All’immagine della città sradicata non si arriva alla fine della ricerca della Pezzoni, per le difficoltà di incasellare la complessità della città contemporanea. Si tratta di un’immagine non armonica e non comprensiva, sfaccettata e con all’interno elementi contrastanti, ma ritengo sia un obiettivo da perseguire. Da costruire a più voci e non delegare alle competenze del planner.

Questioni aperte
Il libro pone alcune questioni, attiva spunti su cui ragionare, spesso tra loro interconnessi. In particolare mi soffermerò su: fraintendimenti e forzature del metodo di Lynch; il ruolo del disegno; il ruolo del ricercatore (e del planner). Il metodo introdotto da Lynch in The image of the city è stato più volte reinterpretato dal 1960 ad oggi, spesso disattendendo lo scopo principale per cui era nato: rendere evidente ai progettisti la necessità di consultare coloro che vivono in un luogo.
«It seemed to many planners that there was a new tecnique [...] that allowed a designer to predict the public image of any existing city or new proposal. [...] There was no attempt to reach out to actual inhabitants. [...] Instead of opening a channel by which citizens might influence design, the new words became another means of distancing them from it» (Lynch 1985, p. 251).
Come ci ricorda Pezzoni, l’obiettivo di dar voce a chi finora è stato solo oggetto dei processi di piano è rispettato nel suo lavoro di ricerca.

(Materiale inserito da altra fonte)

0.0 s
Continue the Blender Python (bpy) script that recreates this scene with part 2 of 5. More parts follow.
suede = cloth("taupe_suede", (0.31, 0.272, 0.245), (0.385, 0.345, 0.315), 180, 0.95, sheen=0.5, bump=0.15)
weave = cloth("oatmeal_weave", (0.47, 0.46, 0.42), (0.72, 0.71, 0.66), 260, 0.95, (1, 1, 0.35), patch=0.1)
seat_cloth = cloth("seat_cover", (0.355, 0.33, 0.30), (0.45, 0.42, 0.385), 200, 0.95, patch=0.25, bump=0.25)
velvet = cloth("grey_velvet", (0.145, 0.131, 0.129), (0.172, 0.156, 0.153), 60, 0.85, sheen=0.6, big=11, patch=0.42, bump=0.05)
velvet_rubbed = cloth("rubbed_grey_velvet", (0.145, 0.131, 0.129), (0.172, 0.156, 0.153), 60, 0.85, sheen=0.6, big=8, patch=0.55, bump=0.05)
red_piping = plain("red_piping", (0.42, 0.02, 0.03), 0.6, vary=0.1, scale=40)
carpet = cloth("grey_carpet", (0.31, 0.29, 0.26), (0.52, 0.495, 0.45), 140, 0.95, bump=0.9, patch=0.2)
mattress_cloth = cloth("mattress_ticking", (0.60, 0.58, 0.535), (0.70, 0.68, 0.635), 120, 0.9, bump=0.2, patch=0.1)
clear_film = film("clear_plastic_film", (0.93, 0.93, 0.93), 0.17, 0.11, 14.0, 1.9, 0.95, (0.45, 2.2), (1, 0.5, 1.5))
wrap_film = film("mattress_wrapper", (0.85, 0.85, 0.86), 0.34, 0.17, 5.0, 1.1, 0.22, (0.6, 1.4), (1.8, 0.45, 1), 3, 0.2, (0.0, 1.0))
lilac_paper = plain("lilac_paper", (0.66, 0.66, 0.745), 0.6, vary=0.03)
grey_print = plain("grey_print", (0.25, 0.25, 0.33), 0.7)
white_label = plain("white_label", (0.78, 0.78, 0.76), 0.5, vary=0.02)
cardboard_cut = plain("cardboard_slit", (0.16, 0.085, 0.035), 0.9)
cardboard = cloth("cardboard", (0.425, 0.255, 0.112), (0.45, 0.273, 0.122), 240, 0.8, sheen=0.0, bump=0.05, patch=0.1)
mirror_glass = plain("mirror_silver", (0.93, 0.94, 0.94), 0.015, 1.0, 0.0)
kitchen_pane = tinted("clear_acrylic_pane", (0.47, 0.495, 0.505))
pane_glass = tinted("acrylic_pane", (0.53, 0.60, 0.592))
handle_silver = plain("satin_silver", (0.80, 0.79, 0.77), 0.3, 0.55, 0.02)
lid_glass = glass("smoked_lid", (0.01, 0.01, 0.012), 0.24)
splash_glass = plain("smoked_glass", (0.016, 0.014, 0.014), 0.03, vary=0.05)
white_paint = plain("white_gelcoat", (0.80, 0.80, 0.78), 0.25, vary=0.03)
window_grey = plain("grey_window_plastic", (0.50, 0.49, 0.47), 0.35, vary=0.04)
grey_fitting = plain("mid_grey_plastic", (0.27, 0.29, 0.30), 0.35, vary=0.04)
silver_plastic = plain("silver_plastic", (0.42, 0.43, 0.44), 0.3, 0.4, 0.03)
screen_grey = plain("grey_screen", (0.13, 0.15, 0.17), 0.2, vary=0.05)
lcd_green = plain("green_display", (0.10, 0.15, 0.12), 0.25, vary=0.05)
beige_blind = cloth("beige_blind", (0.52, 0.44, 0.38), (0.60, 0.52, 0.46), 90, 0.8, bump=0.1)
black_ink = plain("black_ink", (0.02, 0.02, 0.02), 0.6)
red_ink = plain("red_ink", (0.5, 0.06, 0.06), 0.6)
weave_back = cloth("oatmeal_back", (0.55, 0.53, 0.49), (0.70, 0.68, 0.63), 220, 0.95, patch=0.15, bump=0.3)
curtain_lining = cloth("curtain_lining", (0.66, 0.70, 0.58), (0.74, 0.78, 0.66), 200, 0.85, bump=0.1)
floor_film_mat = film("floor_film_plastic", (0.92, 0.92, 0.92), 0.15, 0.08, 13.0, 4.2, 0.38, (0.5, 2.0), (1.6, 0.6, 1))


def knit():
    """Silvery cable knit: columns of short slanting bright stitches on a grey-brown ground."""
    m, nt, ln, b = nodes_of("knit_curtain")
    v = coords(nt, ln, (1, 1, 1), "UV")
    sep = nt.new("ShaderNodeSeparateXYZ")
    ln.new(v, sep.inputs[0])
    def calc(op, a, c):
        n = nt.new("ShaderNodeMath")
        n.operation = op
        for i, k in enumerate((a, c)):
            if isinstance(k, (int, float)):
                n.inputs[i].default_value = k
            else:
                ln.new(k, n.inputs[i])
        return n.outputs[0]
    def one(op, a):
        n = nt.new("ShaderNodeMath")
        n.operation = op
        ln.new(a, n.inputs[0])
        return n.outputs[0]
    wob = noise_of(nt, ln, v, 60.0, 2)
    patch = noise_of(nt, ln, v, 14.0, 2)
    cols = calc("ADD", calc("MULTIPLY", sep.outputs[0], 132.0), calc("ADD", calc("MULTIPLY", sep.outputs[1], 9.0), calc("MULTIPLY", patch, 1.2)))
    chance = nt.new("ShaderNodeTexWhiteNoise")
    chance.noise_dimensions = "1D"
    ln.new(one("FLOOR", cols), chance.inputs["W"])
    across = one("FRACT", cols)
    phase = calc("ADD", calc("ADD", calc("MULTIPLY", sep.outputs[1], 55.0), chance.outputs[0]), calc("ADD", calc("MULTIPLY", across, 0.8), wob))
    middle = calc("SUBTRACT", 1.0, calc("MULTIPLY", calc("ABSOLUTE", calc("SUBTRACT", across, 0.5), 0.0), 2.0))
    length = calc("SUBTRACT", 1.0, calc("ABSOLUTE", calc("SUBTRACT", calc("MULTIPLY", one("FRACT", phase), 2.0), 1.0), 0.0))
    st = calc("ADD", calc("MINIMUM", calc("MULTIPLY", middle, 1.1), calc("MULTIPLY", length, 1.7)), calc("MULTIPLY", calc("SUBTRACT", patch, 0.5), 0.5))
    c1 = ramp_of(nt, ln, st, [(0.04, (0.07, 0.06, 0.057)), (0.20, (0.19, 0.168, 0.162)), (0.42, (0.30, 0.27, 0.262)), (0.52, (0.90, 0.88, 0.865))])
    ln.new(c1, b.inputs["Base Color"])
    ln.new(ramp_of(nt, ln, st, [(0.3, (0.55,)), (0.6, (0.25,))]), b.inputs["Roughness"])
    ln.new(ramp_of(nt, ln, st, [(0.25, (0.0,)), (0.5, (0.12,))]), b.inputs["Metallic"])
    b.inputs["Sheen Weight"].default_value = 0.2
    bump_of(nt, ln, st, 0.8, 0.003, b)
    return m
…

Attraverso le mappe si attua l’inclusione dell’altro, ma con delle differenze: «i cinque elementi dell’immagine non sono più come in Lynch un codice con cui il ricercatore esperto possa decifrare a posteriori i disegni degli abitanti, ma diventano gli strumenti di lavoro con cui il migrante può disporsi a interrogare la città» (p. 334). In questo procedimento, la mappa diventa strumento di dialogo paritario sulla città, annulla le differenze tra soggetti dotati di un sapere diverso.
D’altro canto, l’operazione di trasposizione del codice a cinque voci non è un’operazione semplice. C’è il rischio che qualcosa si perda nella traduzione, sia dal punto di vista della ridefinizione dei contenuti dei cinque elementi che della relazione tra ricercatore e migranti, in presenza o meno del mediatore culturale.

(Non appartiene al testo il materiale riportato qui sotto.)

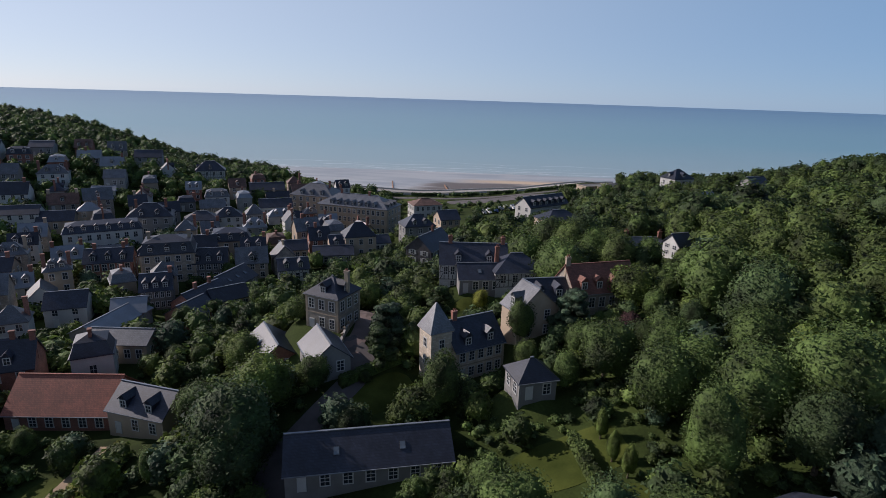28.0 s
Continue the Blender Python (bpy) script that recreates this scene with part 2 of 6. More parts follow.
BEACH = beach_sand()
SHINGLE = material("shingle", (0.34, 0.31, 0.28), 0.9, vary=0.25, grain=4, blotch=0.1, bump=0.5)
CONCRETE = material("concrete", (0.25, 0.235, 0.215), 0.85, vary=0.2, grain=4, blotch=0.3, bump=0.2)
CHALK = material("chalk", (0.33, 0.29, 0.22), 0.9, vary=0.35, grain=2.2, blotch=0.5, bump=0.8)
RUBBLE = material("rubble", (0.27, 0.235, 0.17), 0.95, vary=0.4, grain=5, blotch=0.9, bump=0.9, mottle=(0.45, 0.5, 0.35, 1))
BARK = material("bark", (0.11, 0.085, 0.06), 0.9, vary=0.35, grain=5, blotch=1, bump=0.8, stretch=(1, 1, 0.3))
METAL = material("dark_metal", (0.07, 0.07, 0.075), 0.4, metal=0.7, vary=0.1, bump=0)
CHROME = material("chrome", (0.6, 0.6, 0.6), 0.15, metal=1.0, vary=0.05, bump=0)
RUBBER = material("rubber", (0.02, 0.02, 0.02), 0.85, vary=0.2, bump=0.1)
REDPAINT = material("red_paint", (0.24, 0.03, 0.02), 0.5, vary=0.1, bump=0)
BLUEPAINT = material("blue_paint", (0.04, 0.12, 0.35), 0.5, vary=0.1, bump=0)
MARKING = material("road_marking", (0.4, 0.4, 0.38), 0.8, vary=0.25, grain=5, bump=0.1)


def foliage(name, col, per_object=0.3, shine=0.25):
    m = material(name, col, 0.7, vary=0.75, grain=2.4, blotch=0.22, bump=1.0, relief=0.4, per_object=per_object, per_island=0.42, spec=shine)
    n, k = m.node_tree.nodes, m.node_tree.links
    b, tr, mx = n["Principled BSDF"], n.new("ShaderNodeBsdfTranslucent"), n.new("ShaderNodeMixShader")
    src = b.inputs["Base Color"].links[0].from_socket
    k.new(src, tr.inputs[0])
    mx.inputs[0].default_value = 0.28
    k.new(b.outputs[0], mx.inputs[1])
    k.new(tr.outputs[0], mx.inputs[2])
    k.new(mx.outputs[0], n["Material Output"].inputs[0])
    return m


LEAF = foliage("leaf_green", (0.056, 0.086, 0.022))
LEAF_LIGHT = foliage("leaf_light", (0.070, 0.100, 0.025), 0.2)
LEAF_FRESH = foliage("leaf_fresh", (0.092, 0.128, 0.027), 0.15)
LEAF_PINE = foliage("leaf_pine", (0.022, 0.033, 0.017), 0.1)
LEAF_DARK = foliage("leaf_dark", (0.040, 0.064, 0.022))
LEAF_BLUE = foliage("leaf_bluish", (0.050, 0.080, 0.045), 0.2)
LEAF_PURPLE = foliage("leaf_purple", (0.046, 0.022, 0.022), 0.15)
LEAF_YELLOW = foliage("leaf_yellow", (0.17, 0.18, 0.03), 0.15)
FLOWER = foliage("flower_pink", (0.50, 0.09, 0.14), 0.3)



def sea_water():
    """Shallow sandy water at the beach, teal further out, blue in the distance, with faint long swells."""
    m = bpy.data.materials.new("sea")
    m.use_nodes = True
    n, k = m.node_tree.nodes, m.node_tree.links
    b, tc, sp, far, ramp = n["Principled BSDF"], n.new("ShaderNodeTexCoord"), n.new("ShaderNodeSeparateXYZ"), n.new("ShaderNodeMapRange"), n.new("ShaderNodeValToRGB")
    mp, swell, add = n.new("ShaderNodeMapping"), n.new("ShaderNodeTexNoise"), n.new("ShaderNodeMath")
    k.new(tc.outputs["Object"], sp.inputs[0])
    k.new(tc.outputs["Object"], mp.inputs[0])
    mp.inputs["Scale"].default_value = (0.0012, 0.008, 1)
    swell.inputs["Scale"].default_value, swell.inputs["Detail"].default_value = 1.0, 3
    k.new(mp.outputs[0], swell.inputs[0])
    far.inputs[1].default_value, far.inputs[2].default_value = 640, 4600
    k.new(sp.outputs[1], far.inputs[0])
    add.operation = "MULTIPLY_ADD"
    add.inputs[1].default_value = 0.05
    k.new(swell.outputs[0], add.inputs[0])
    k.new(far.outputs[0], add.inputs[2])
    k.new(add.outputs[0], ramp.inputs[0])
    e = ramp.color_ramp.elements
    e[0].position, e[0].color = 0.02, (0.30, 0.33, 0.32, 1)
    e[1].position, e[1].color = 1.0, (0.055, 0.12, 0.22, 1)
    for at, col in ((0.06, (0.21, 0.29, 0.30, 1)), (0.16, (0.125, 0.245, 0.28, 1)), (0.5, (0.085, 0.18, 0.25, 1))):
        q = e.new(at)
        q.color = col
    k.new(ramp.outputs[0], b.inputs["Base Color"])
    b.inputs["Roughness"].default_value, b.inputs["Specular IOR Level"].default_value = 0.3, 0.5
    return m


SEA = sea_water()
FOAM = material("surf", (0.62, 0.65, 0.66), 0.7, vary=0.15, grain=0.4, blotch=0.05, bump=0.2)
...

Se invertiamo l’ordine e partiamo dai cinque elementi come strumenti di lavoro per interrogare la città entrano in gioco le difficoltà di spiegarne il significato. Inoltre, la struttura guida dell’intervista costruita sulla base dei cinque elementi potrebbe ridurre il valore di terreno neutro che si viene a creare quando la domanda posta riguarda il racconto di una giornata o i movimenti più frequenti dell’abitante transitorio nella città.
Tirando i fili del ragionamento, si può discutere del fatto che la mappa sintetica della città sradicata, la mappa della città esplorata con gli occhi dell’altro, sia realizzabile con un’operazione di traduzione ex post da parte del ricercatore (e del planner) che ha la capacità di mettere insieme le informazioni sullo spazio urbano, di interpretare i luoghi e le storie connesse, di rendere discutibile la città e aprire il dialogo tra i suoi abitanti (‘l’urbanista transattivo’, Andriello 1997, pp. 19-20).
La Pezzoni insiste e ci fa riflettere sull’importanza del disegno come parte integrante dell’intervista e anche sul suo valore espressivo. Possiamo constatarlo sfogliando il repertorio delle cento mappe che ha raccolto con impegno, leggendo l’interpretazione dei cinque elementi con le immagini che fanno da controcampo al testo, seguendo i ragionamenti su come costruire la mappa del primo approdo, osservando quanto il libro sia curato come testo. D’altra parte lo stesso Lynch torna più volte sull’importanza del disegno, delle figure. In defence of pictures è il sottotitolo che originariamente aveva dato alla sua introduzione a Environmental Knowing in cui si pone l’accento sull’importanza dei disegni: «drawings have that valuable quality of being permanent records, easy to store and to recall, which communicate a big deal beyond their overt content [...]. Unstructured drawings (that is, ones which were structured by the person responding, rather than by the interviewer) have the further advantage, despite all their difficulties, of allowing the person to express something of his own way of viewing the world» (Lynch 1976, p. 235). Un’immagine parla più di cento parole. Continua a comunicare anche oltre l’occasione in cui è stata raccolta. Permette di esplorare la città vissuta dagli altri e fare spazio a una città di tutti.

Riferimenti Bibliografici
Andriello V. (1997), La forma dell’esperienza. Percorsi nella teoria urbanistica a partire da Kevin Lynch, FrancoAngeli, Milano.
Andriello V. (2002), “The image of the city 1960. La città vista attraverso gli occhi degli altri”, in Di Biagi P. (a cura di), I Classici dellʼurbanistica moderna, Donzelli, Roma, pp. 153-170.
Lynch K. (1960), The Image of the city, MIT Press, Cambridge MA. Lynch K. (1976), “Foreword to Environmental Knowing” in Banerjee T. and Southworth M., a cura di, (1990), City sense and city Design, MIT Press, Cambridge MA, pp. 233-238.
Lynch K. (1985), “Reconsidering The Image of the city” in Banerjee T. and Southworth M., a cura di, (1990), City sense and city Design, MIT Press, Cambridge MA, pp. 247-256.